■ Source records
--------

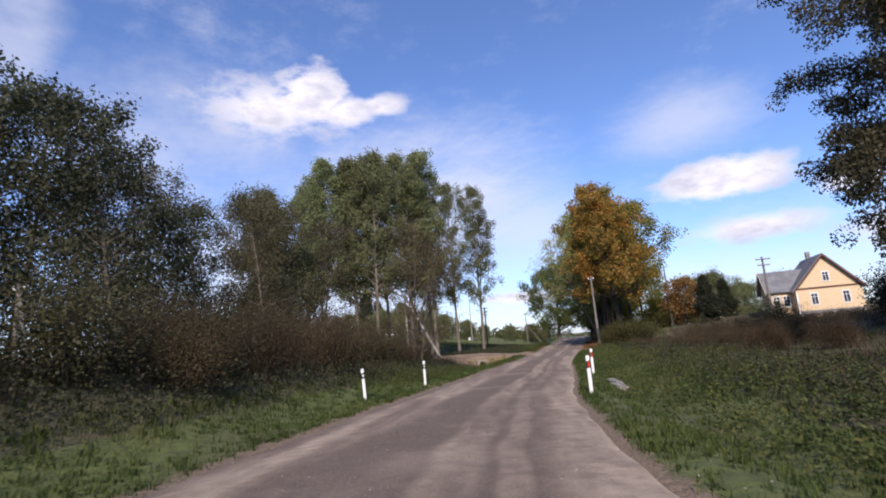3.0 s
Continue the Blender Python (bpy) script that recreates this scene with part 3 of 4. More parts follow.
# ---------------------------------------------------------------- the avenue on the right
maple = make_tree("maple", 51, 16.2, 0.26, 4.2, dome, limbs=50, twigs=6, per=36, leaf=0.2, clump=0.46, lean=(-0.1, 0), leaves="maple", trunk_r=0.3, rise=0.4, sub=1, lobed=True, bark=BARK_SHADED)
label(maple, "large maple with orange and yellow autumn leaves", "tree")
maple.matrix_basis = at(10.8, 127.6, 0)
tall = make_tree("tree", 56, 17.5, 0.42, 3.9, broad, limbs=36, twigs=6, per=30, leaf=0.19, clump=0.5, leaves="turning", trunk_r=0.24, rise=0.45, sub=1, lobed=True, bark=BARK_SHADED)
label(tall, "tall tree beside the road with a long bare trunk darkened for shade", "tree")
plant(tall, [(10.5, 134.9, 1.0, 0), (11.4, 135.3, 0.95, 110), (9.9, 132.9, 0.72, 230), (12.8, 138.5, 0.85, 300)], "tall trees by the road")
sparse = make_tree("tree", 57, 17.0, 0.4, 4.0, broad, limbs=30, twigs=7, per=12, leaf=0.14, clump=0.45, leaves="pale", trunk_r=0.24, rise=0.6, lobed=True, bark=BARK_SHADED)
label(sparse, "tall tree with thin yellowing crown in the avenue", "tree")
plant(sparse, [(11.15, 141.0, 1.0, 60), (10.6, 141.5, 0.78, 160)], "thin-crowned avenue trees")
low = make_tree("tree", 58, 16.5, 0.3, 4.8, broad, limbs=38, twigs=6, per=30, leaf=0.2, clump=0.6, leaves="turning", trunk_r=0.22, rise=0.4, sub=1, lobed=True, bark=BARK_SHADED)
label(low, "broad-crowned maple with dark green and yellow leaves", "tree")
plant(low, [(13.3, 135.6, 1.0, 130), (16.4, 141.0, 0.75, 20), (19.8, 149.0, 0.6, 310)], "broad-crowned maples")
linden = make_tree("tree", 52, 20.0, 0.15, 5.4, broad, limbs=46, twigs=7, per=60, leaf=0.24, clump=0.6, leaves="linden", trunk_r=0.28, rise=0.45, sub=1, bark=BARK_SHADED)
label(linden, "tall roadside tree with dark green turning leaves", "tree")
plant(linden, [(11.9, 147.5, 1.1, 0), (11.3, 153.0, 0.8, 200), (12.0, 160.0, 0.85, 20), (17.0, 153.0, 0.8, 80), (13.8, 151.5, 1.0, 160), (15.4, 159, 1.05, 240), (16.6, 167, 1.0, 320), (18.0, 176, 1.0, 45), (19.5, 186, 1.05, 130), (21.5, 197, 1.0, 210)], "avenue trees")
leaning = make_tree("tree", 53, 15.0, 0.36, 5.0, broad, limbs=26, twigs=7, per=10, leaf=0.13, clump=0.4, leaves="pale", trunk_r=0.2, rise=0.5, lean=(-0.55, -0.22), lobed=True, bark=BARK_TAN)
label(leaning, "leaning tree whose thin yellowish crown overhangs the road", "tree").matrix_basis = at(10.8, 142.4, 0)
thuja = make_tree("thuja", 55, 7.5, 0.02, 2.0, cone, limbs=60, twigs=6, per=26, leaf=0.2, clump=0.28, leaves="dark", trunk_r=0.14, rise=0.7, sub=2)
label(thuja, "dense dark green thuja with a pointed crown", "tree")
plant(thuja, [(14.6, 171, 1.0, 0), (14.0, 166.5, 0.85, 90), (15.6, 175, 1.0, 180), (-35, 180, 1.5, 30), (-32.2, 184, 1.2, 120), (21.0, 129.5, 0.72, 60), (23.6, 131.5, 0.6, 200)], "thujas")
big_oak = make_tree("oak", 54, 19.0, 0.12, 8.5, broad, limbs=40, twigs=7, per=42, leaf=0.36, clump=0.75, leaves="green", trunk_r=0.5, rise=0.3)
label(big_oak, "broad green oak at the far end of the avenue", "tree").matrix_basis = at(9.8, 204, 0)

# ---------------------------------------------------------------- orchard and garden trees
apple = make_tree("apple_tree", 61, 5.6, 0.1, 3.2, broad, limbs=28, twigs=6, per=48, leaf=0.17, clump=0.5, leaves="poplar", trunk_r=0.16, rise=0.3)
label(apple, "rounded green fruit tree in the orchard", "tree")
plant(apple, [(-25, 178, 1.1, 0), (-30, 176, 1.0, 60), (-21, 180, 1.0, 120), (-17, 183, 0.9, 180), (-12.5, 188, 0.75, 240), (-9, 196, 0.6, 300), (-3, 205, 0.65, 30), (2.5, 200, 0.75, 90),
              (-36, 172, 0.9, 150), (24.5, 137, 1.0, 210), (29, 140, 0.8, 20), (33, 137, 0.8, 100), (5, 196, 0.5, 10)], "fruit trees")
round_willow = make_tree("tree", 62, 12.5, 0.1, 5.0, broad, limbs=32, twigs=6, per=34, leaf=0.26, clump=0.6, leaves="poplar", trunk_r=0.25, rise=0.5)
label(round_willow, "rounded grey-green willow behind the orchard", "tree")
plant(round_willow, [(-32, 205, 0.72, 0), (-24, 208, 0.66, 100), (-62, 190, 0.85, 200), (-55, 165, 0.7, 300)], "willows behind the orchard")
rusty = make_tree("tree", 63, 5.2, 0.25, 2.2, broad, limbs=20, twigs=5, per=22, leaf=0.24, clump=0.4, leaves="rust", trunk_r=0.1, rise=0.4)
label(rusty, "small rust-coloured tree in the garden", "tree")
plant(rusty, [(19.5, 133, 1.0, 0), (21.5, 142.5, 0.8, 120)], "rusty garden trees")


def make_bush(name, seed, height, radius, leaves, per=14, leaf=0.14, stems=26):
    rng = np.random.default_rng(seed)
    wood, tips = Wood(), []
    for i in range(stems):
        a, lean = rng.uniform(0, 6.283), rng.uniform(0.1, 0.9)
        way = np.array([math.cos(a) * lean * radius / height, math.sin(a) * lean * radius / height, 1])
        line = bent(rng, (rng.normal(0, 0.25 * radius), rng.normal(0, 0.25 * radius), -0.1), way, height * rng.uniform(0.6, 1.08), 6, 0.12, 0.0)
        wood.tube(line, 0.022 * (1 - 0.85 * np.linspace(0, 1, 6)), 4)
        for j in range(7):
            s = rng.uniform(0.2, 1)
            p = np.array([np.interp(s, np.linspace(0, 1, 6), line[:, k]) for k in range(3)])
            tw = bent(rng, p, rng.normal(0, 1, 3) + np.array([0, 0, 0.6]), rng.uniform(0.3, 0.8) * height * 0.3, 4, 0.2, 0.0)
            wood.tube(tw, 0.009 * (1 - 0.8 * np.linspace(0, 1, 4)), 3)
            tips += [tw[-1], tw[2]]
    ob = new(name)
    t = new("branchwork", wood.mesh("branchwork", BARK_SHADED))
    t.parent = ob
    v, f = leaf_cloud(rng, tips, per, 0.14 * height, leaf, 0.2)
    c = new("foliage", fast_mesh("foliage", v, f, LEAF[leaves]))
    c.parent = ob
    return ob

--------

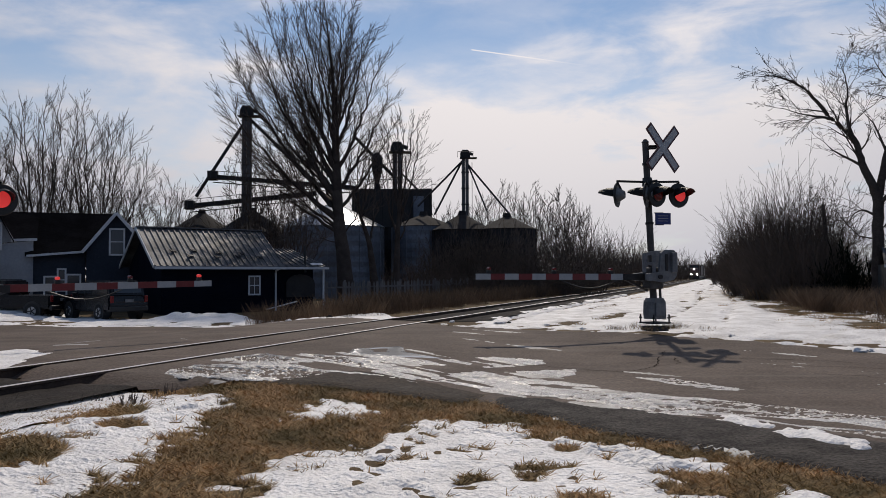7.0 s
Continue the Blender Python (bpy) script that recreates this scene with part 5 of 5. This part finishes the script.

--------

■ What the task requires
Search the records above for "that". Copy each line where it is found.

■ Complete response
Continue the Blender Python (bpy) script that recreates this scene with part 3 of 4. More parts follow.
Continue the Blender Python (bpy) script that recreates this scene with part 5 of 5. This part finishes the script.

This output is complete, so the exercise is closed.